Introduced January 20, 2025 by Ed Case · Last progress January 20, 2025
The bill directs significant, coordinated U.S. investment and capacity-building across security, economic, health, climate, and digital domains in the Pacific—strengthening regional partners and creating market opportunities—while imposing sizable federal costs, new bureaucratic demands, and risks of diplomatic friction, privacy/human‑rights concerns, and uneven local outcomes.
U.S. agencies and Pacific partners will get predictable authorities and program funding (including multi-year authorizations) that enable coordinated security, development, health, and climate programs.
U.S. national security and Pacific partners will gain stronger regional security: improved maritime domain awareness, law‑enforcement and coast guard training/equipment, information sharing, and interoperability to better counter trafficking and external threats.
U.S. businesses and Pacific economies will gain expanded trade, market access, and workforce development opportunities through increased commercial services, trade promotion, fellowships, and local business support.
U.S. taxpayers will face substantial new or increased federal spending and authorization obligations (multiple program budgets and a $270M/year strategy authorization are cited), which could compete with domestic priorities.
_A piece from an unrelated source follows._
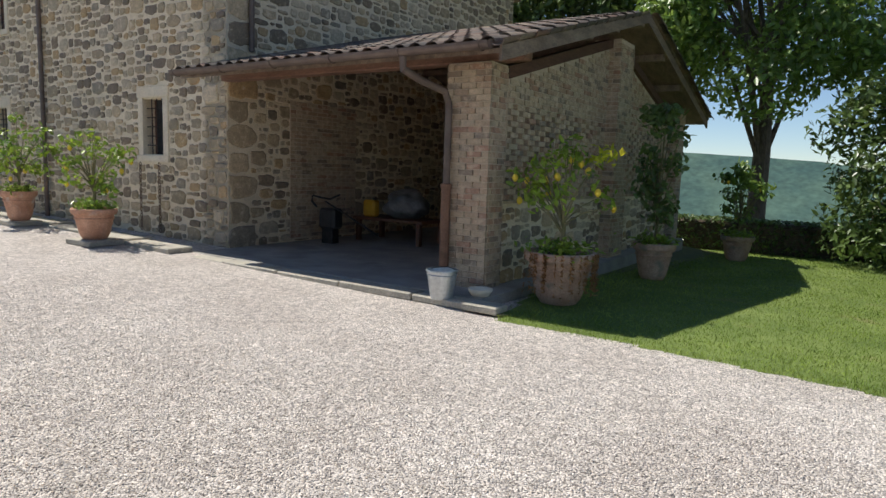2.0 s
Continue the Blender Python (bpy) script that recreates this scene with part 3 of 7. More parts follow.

Expanded security assistance, equipment transfers, and deeper operational ties risk entangling the U.S. in regional disputes or commitments, creating operational and reputational risks for U.S. forces and agencies.
Pacific governments and communities may perceive U.S. programs (media training, regulatory advice, infrastructure funding) as intrusive pressure on sovereignty, potentially straining diplomacy and local political relations.
Based on analysis of 20 sections of legislative text.
Authorizes U.S. agencies to expand coordinated assistance, capacity building, and reporting across health, security, trade, climate resilience, fisheries, and digital connectivity in Pacific Island countries.
Authorizes a broad, interagency U.S. program of assistance, capacity building, technical support, and reporting focused on the Pacific Island countries and territories. It directs US agencies to expand work on public health, media and information resilience, maritime security and transnational crime, trade and commercial engagement, disaster and climate resilience, fisheries and ocean management, and digital connectivity, and requires periodic reports to Congress on implementation and needs. The bill sets definitions, permits consolidating required reports (unclassified with a classified annex allowed), names agencies to coordinate activities, identifies eligible assistance tools and existing authorities to use, mandates several near-term reports (including 180-day reports and recurring progress reports), and authorizes—but does not appropriate—funding or new mandatory spending or tax changes.